All types of just crazy, incredible, beautiful, wonderful, happy things have happened to me musically. Just having this opportunity to still be doing what I'm doing, having a record climb up the charts the way it is. I'm like—woooo!—it just feels good, man.

It has to be better than what you were going through.
It's better than what I was going through and bigger than what I could have imagined. Especially with this new record, "I Need a Girl," the way it's reacting with the kids, the way the girls are loving it and the way it's reacting in the clubs. Across the board, from the mix shows to Top 40 radio… I never would have thought I would have this kind of listening audience in just a few weeks.

It's from the last album, but it's really a whole new song.
Technically, it's a remix. That's why we called the album, We Invented the Remix. Our remixes are not quote-unquote regular remixes, they're basically new songs.

You did popularize the notion of the modern remix.
Hip-hop has a "braggadocious" tone to it, so it’s kind of fun when we say we reinvented the remix. It's something that's supposed to come across tongue-in-cheek, but at the same time, there are very few people who have remixed the range of people I have.

Many people would say that's your major skill.
To be honest, it's how I got my start.
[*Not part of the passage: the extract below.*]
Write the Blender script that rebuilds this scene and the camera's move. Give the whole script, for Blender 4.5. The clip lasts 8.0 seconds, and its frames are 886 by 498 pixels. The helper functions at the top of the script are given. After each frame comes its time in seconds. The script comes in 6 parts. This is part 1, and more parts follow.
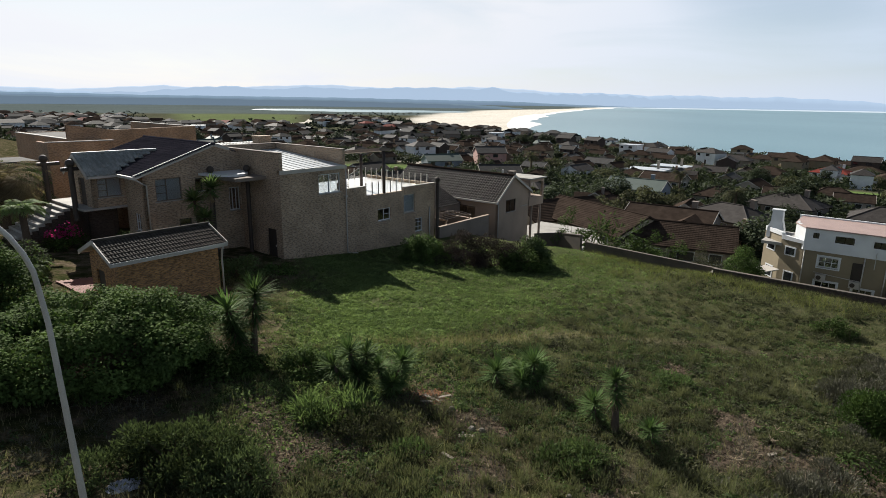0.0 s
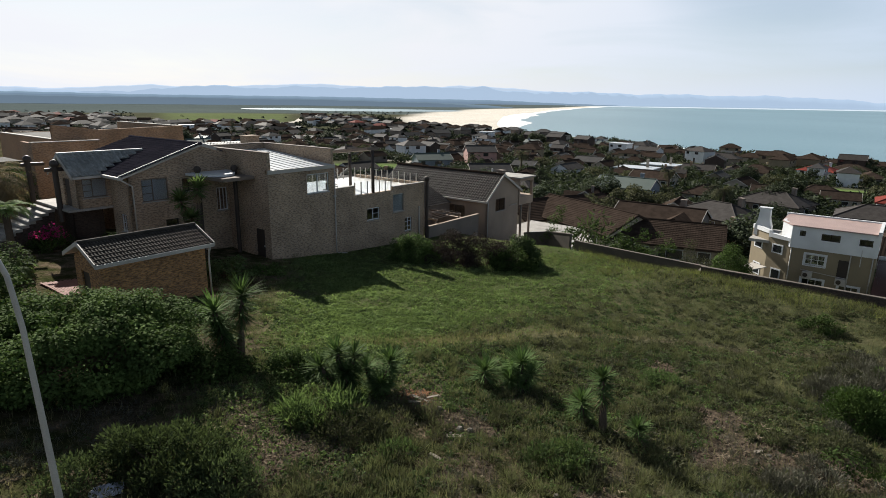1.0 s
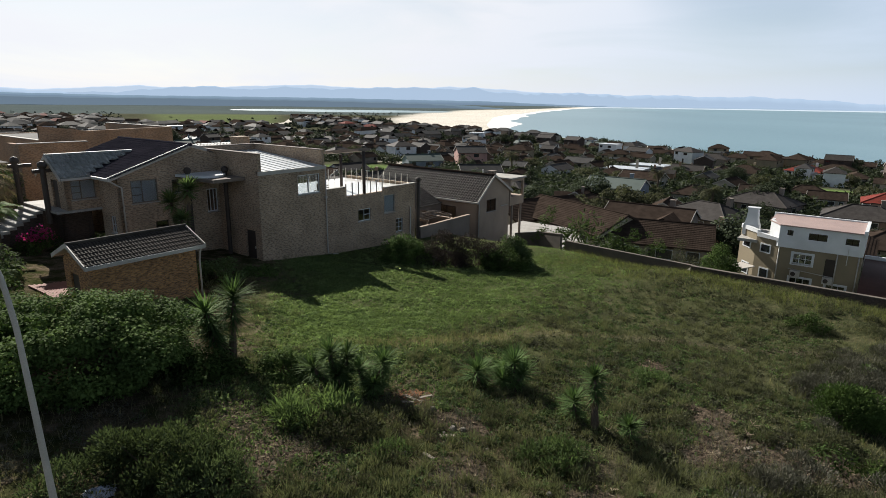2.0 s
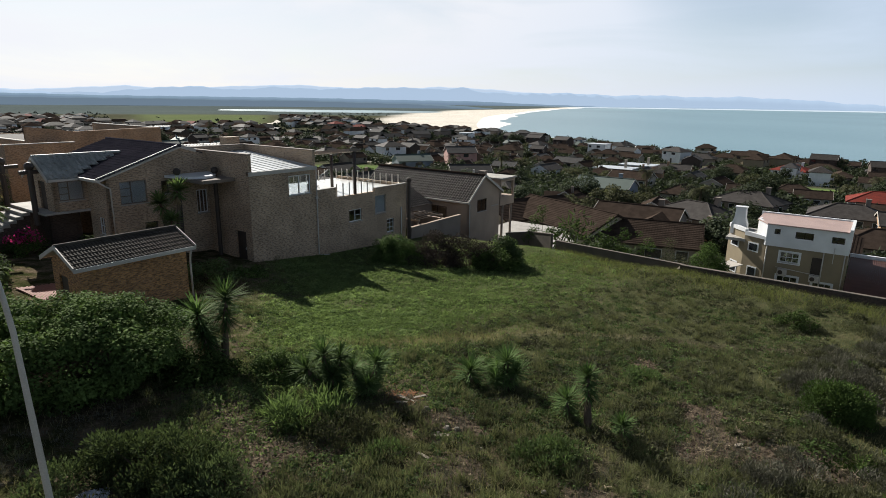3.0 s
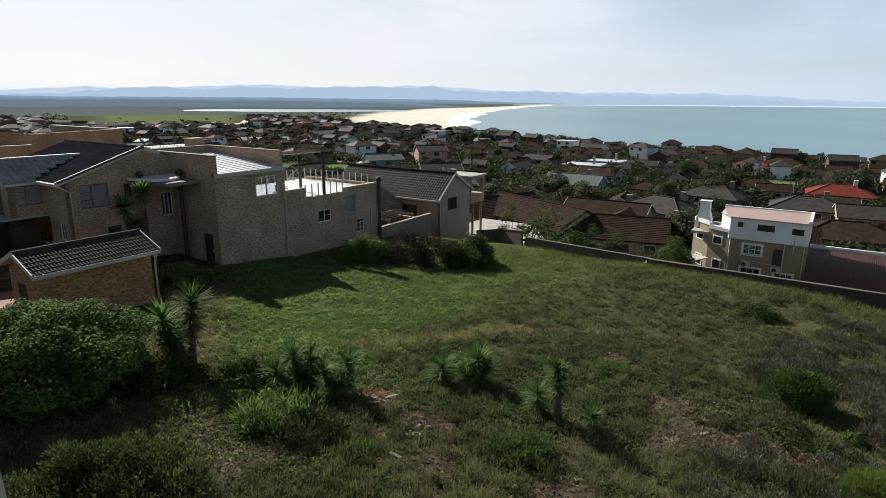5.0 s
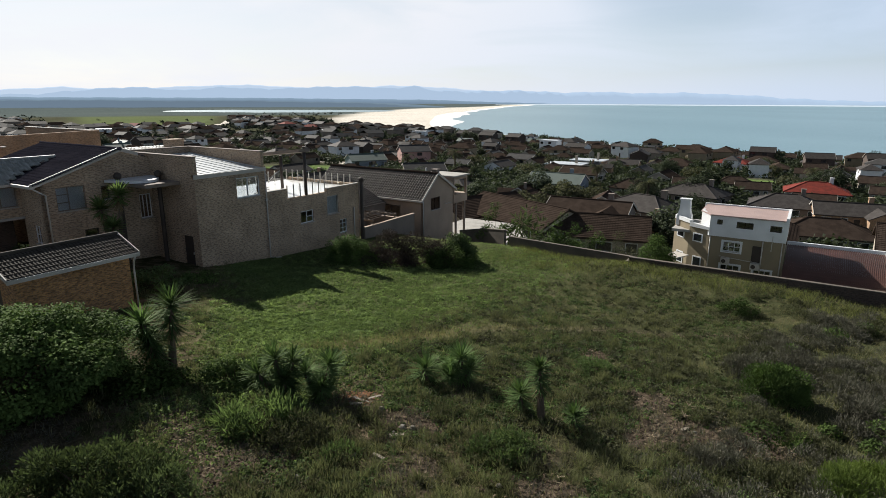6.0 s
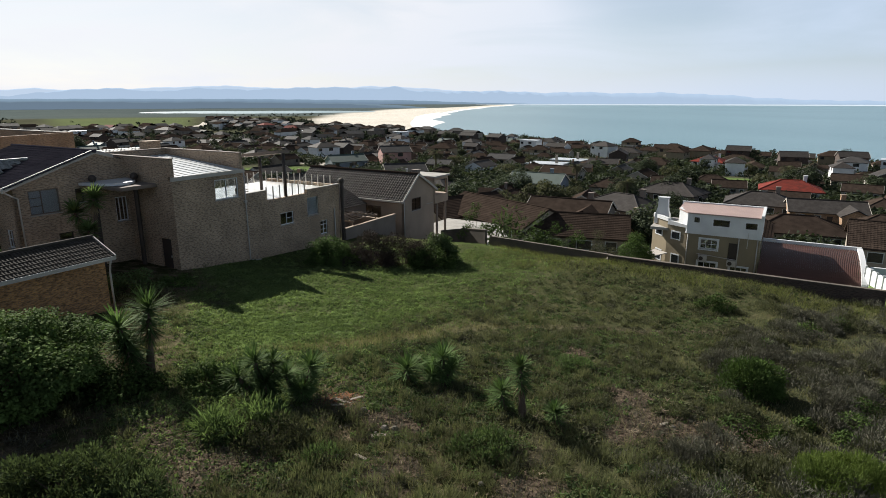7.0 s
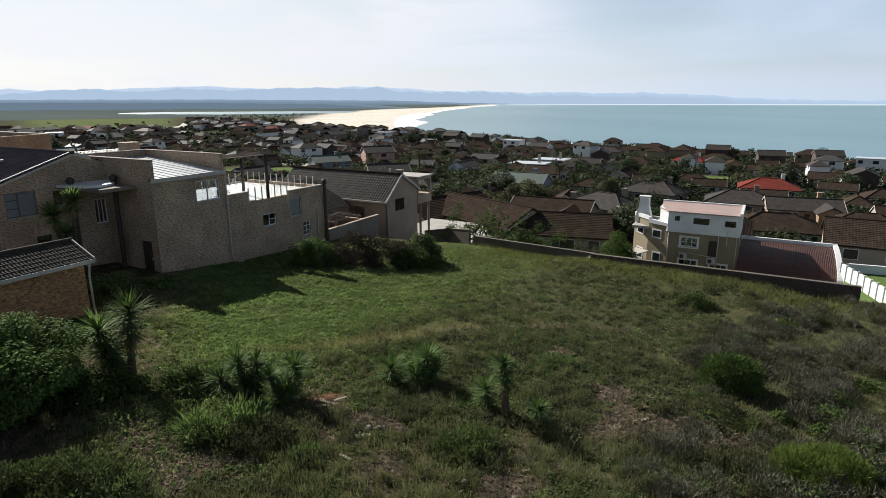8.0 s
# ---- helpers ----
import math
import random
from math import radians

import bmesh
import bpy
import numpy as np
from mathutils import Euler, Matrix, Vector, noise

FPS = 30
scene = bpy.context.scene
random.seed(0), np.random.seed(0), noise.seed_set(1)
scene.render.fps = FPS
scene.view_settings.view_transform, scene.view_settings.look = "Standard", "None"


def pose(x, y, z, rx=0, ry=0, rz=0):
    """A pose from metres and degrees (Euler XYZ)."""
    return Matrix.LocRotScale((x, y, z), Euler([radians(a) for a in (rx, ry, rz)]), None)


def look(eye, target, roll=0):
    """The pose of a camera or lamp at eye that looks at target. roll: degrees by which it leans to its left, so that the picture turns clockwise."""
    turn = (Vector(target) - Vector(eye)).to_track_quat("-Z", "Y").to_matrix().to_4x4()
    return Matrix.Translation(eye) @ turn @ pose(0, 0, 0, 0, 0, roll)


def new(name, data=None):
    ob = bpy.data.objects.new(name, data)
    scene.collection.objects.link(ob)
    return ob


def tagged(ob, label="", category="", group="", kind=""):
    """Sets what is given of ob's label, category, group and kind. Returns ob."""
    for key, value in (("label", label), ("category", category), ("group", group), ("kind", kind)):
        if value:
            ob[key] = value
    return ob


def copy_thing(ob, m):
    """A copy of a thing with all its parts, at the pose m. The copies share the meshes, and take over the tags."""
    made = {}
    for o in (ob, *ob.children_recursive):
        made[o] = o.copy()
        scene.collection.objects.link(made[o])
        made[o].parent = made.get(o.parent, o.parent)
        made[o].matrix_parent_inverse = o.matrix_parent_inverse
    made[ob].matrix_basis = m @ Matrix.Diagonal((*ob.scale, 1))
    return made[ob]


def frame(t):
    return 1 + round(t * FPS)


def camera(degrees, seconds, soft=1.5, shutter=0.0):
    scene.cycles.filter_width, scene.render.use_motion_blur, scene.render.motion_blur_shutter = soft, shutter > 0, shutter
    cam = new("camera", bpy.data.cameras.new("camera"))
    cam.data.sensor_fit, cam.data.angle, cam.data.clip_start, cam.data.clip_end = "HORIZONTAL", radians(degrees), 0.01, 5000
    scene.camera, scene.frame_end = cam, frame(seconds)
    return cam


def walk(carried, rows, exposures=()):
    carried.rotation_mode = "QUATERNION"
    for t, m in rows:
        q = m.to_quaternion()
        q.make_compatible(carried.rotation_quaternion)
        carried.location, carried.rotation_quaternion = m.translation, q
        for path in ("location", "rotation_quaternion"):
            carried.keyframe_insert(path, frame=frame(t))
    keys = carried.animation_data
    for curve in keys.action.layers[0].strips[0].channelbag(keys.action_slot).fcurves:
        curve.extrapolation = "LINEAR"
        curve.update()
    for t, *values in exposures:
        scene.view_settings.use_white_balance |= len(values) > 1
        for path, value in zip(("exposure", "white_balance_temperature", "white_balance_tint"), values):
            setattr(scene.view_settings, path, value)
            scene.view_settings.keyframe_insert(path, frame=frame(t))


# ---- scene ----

It's nothing I'm ashamed of. I didn't go to school for music. I don't play an instrument. I started out doing what I knew how to do. I tried to use it as a tool to bring different forms of music, like R&B and hip-hop, together. Just mesh things. A lot of times, people are more open to doing that with a remix than they are with an original composition. And it's changed their outlook toward certain styles of music or sounds. I've seen artists whom I've done remixes for change their whole style of music. And it opens them up to a new audience as well.

Why did you go out on tour with NSYNC?
My thinking was, it's good for people to scratch their heads. Listen to Hot 97: On Funkmaster Flex's show, you'll hear NSYNC and Britney Spears. Go into the most notorious hip-hop clubs and you'll hear them, too. On Z100, KIIS… You'll hear Puff Daddy and Jay-Z alongside Britney, NSYNC, Staind and Linkin Park. I think our audiences are coming together, and that's another reason why I make music. I make music to break down barriers. I like performing in front of people that aren't necessarily my audience when I walk in there, but when they leave, they're my audience.

What is the current situation with Bad Boy and Arista?
We're definitely leaving Arista—our contract is up. We're parting ways as friends. It's really about going to the next level. That's why I decided not to renew. I don't want to be a boutique label. I've outgrown that. I'm a grown-ass man right now. I want to be a major. I plan on becoming one of the next super powers. When I speak of things in the music industry, a lot of people sometimes scratch their head and wonder. But that's what I want them to do. I've proven myself over the years. And I will continue to. I'm real confident. I've been training, getting ready for this day for years. To be able to graduate to major status, to put out young music for people all over the world—whether it's rock, pop, R&B, soul, jazz, gospel… International music. You'll see a lot of things come from the Bad Boy label. I'm primed right now to shake things up and break some records.

You're still hungry.
I'm starving right now. There's something going on in music. We're not doing too good. And if we don't keep that passion and vigor, then it's all gonna fail. The game needs some excitement. We've gotta figure some things out. Our music is getting downloaded, we're getting hurt. I have that enthusiasm for myself and my company, and if anybody else wants to get with me out there, then c'mon, let's get down together. This is our industry. This is what we love to do. I've been doing this for 12 years now, I'm blessed to be doing it, and I hope I'll be doing it for another 50 years.

Do you have any time for a personal life? Are you seeing anybody?
I do, but right now, I'm keeping that personal. I'm just chillin', taking it day by day.

How's your relationship with Jennifer Lopez these days?
We're great friends. It's all good. I wish her the best of luck. No doubt. Everything is beautiful.